Material provided:
● ● ● ● ●

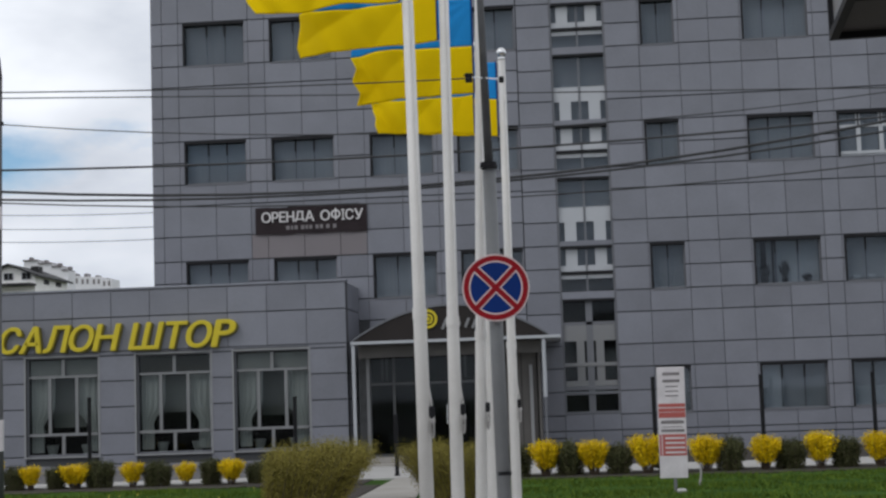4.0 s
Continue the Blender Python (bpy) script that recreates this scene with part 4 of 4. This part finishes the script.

● ● ● ● ●

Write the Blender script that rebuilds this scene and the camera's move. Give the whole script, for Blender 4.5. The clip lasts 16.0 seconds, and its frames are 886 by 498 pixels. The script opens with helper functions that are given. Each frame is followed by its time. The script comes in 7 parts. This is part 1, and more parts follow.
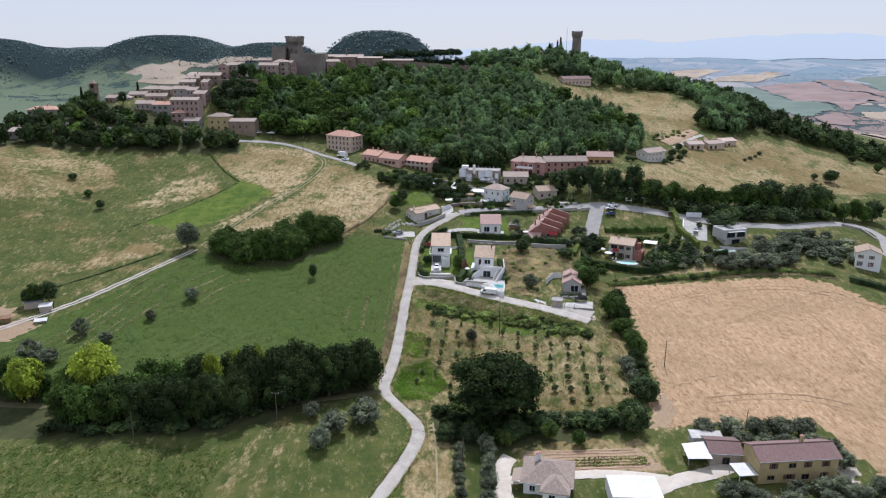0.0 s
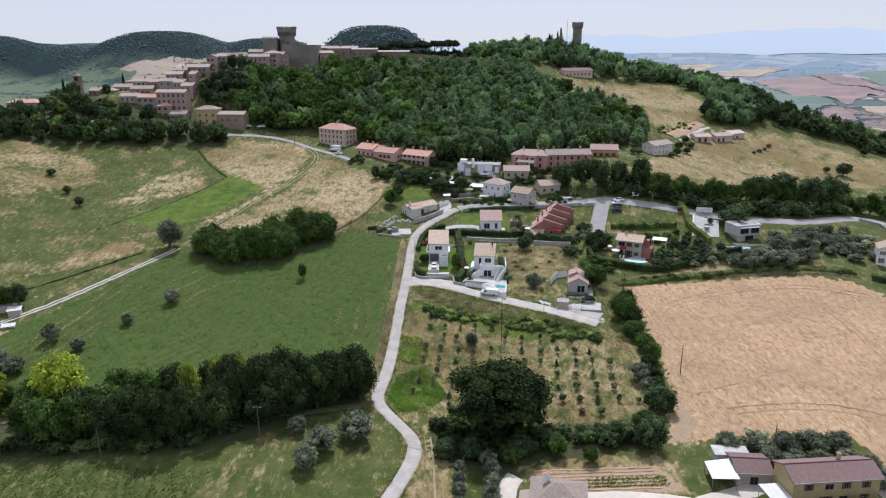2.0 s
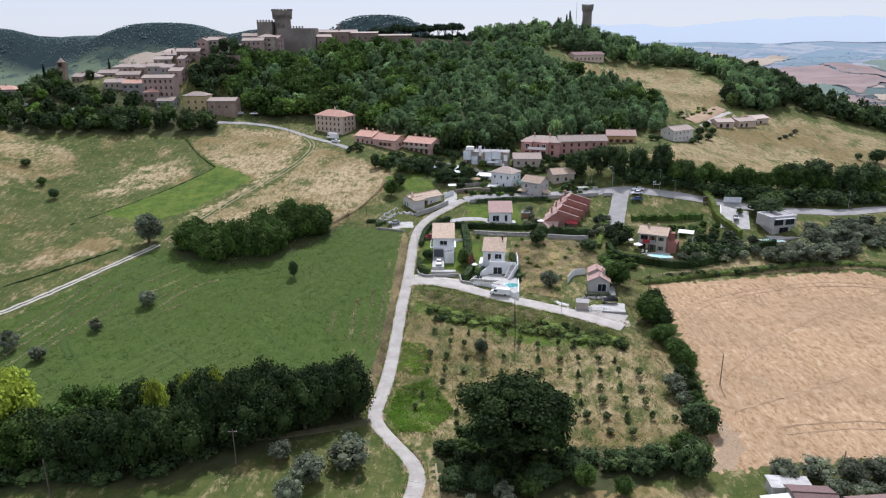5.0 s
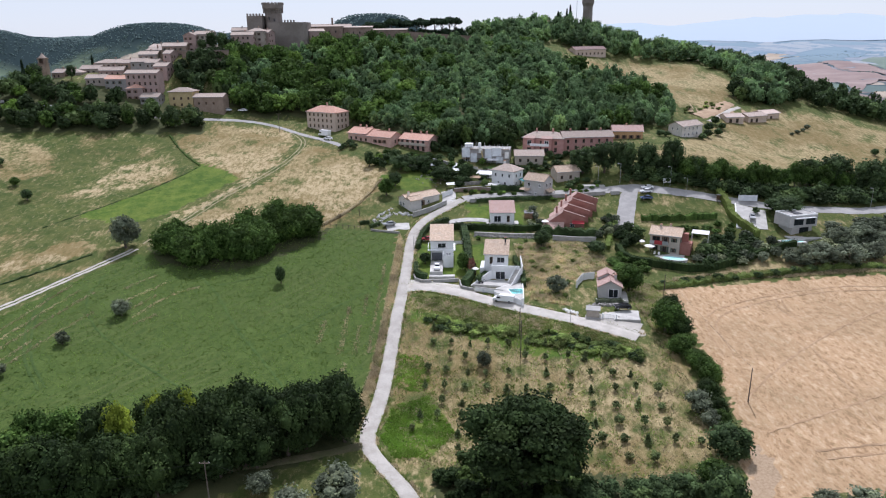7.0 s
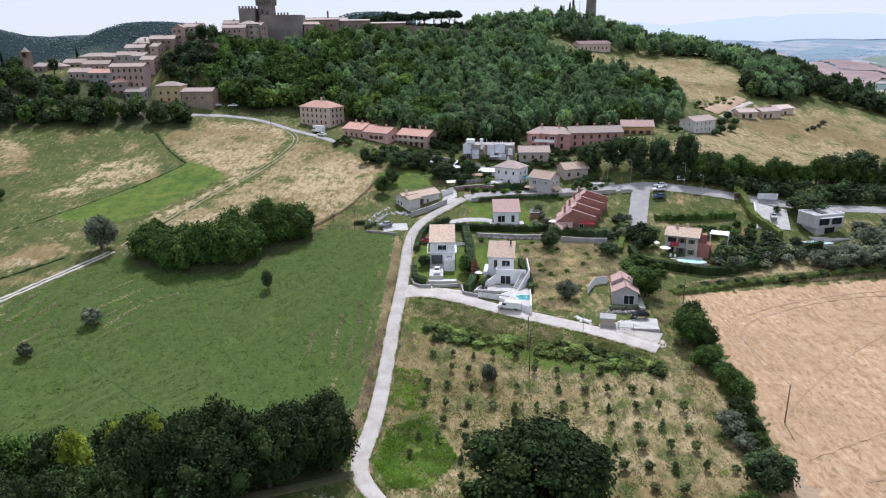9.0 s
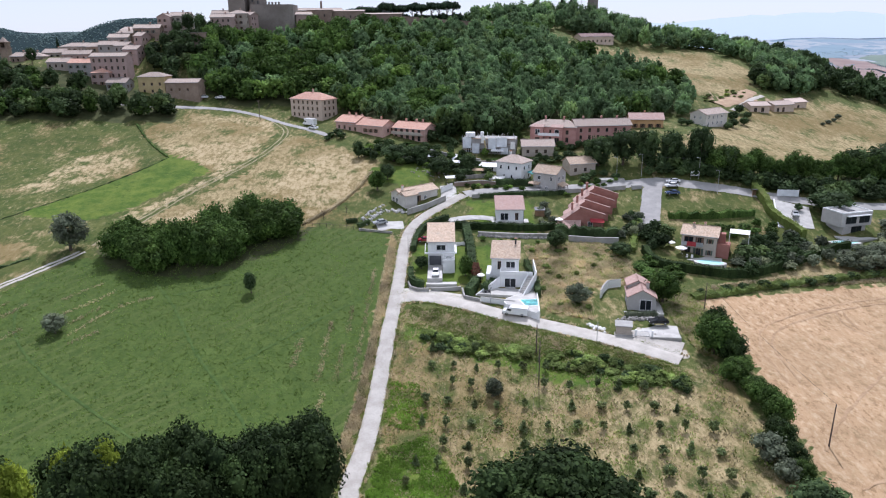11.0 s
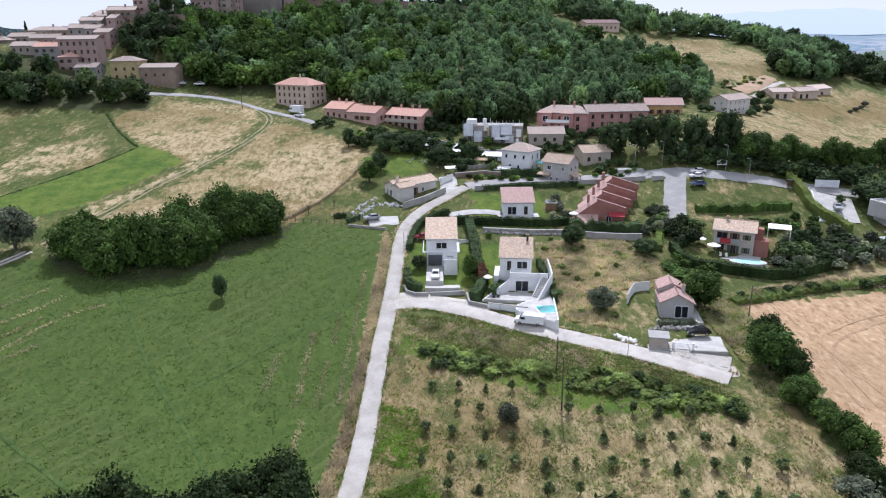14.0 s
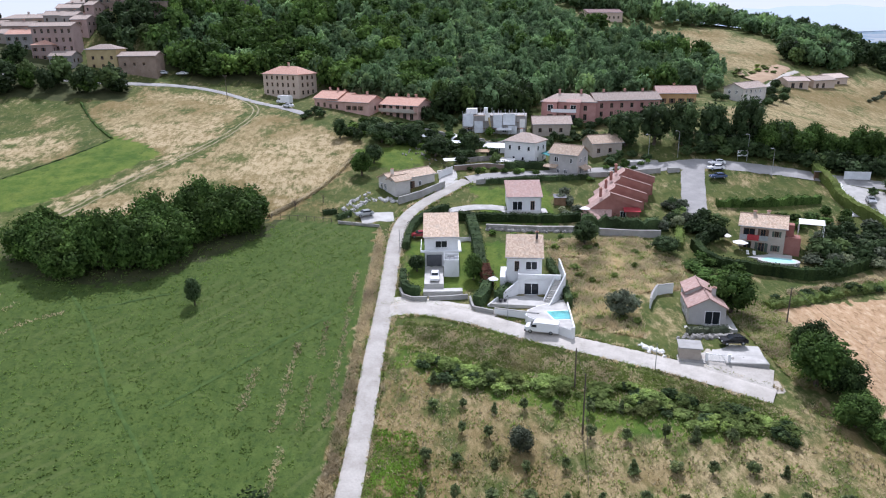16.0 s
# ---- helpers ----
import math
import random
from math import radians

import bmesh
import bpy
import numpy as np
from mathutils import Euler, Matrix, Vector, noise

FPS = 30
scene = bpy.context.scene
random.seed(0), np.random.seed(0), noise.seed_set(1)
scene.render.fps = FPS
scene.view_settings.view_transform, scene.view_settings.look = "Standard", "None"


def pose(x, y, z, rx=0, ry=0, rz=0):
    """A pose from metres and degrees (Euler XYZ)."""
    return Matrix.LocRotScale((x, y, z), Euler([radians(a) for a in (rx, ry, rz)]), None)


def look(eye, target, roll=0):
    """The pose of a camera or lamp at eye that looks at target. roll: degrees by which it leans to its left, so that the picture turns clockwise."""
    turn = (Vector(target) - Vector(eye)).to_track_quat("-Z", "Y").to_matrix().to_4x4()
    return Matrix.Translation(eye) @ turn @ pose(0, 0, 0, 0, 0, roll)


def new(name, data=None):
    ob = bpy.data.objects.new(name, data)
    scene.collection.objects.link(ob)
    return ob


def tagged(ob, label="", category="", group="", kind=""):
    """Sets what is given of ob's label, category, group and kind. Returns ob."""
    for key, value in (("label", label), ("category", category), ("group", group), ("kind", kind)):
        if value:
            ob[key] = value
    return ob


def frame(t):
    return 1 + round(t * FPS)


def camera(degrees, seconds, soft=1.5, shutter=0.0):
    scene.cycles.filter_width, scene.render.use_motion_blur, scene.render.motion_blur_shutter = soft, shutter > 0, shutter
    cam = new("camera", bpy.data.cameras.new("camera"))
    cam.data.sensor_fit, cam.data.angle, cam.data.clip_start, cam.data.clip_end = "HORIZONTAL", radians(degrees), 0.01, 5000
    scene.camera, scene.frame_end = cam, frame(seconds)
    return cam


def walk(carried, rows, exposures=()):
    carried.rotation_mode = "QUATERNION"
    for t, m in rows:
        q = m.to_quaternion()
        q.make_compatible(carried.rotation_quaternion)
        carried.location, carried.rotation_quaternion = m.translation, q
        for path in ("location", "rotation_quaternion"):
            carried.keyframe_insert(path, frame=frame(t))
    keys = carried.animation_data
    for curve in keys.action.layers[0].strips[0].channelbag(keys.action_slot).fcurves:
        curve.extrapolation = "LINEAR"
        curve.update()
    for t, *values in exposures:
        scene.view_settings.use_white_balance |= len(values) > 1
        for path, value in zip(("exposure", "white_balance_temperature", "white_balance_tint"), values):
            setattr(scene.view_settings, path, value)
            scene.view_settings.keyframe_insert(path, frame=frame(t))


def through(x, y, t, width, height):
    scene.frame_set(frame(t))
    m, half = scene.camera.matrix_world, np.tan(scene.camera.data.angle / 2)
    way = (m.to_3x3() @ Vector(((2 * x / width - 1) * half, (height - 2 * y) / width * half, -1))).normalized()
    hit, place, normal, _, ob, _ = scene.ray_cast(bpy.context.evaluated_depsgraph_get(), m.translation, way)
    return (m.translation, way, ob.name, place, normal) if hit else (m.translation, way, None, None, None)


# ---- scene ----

● ● ● ● ●

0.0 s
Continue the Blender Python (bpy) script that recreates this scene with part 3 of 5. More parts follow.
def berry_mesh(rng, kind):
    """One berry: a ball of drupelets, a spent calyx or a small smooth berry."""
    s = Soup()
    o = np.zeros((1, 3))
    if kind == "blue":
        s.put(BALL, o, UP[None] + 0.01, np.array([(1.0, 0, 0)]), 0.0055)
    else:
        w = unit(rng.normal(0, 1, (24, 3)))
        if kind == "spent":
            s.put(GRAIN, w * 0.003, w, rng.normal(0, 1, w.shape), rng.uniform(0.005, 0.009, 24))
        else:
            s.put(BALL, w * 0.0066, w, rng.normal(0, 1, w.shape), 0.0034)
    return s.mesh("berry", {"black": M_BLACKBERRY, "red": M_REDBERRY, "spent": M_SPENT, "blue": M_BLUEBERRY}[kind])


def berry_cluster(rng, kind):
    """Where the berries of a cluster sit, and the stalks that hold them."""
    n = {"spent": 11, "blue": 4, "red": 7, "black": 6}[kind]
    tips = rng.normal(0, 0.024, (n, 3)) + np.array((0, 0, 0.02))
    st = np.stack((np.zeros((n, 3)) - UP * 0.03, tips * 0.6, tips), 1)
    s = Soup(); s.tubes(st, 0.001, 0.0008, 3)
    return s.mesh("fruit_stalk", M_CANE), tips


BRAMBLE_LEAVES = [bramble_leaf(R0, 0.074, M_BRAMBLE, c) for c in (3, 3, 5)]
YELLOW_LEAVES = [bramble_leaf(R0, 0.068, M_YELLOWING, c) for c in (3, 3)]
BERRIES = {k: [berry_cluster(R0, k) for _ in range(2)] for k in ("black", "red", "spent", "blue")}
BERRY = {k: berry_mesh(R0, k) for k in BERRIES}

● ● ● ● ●

Each line from the one holding "carried.location, carried.rotation_quaternion = m.translation, q" to the one holding "scene.frame_set(frame(t))", those two included, is to be transcribed exactly, and no other line.

        carried.location, carried.rotation_quaternion = m.translation, q
        for path in ("location", "rotation_quaternion"):
            carried.keyframe_insert(path, frame=frame(t))
    keys = carried.animation_data
    for curve in keys.action.layers[0].strips[0].channelbag(keys.action_slot).fcurves:
        curve.extrapolation = "LINEAR"
        curve.update()
    for t, *values in exposures:
        scene.view_settings.use_white_balance |= len(values) > 1
        for path, value in zip(("exposure", "white_balance_temperature", "white_balance_tint"), values):
            setattr(scene.view_settings, path, value)
            scene.view_settings.keyframe_insert(path, frame=frame(t))


def through(x, y, t, width, height):
    scene.frame_set(frame(t))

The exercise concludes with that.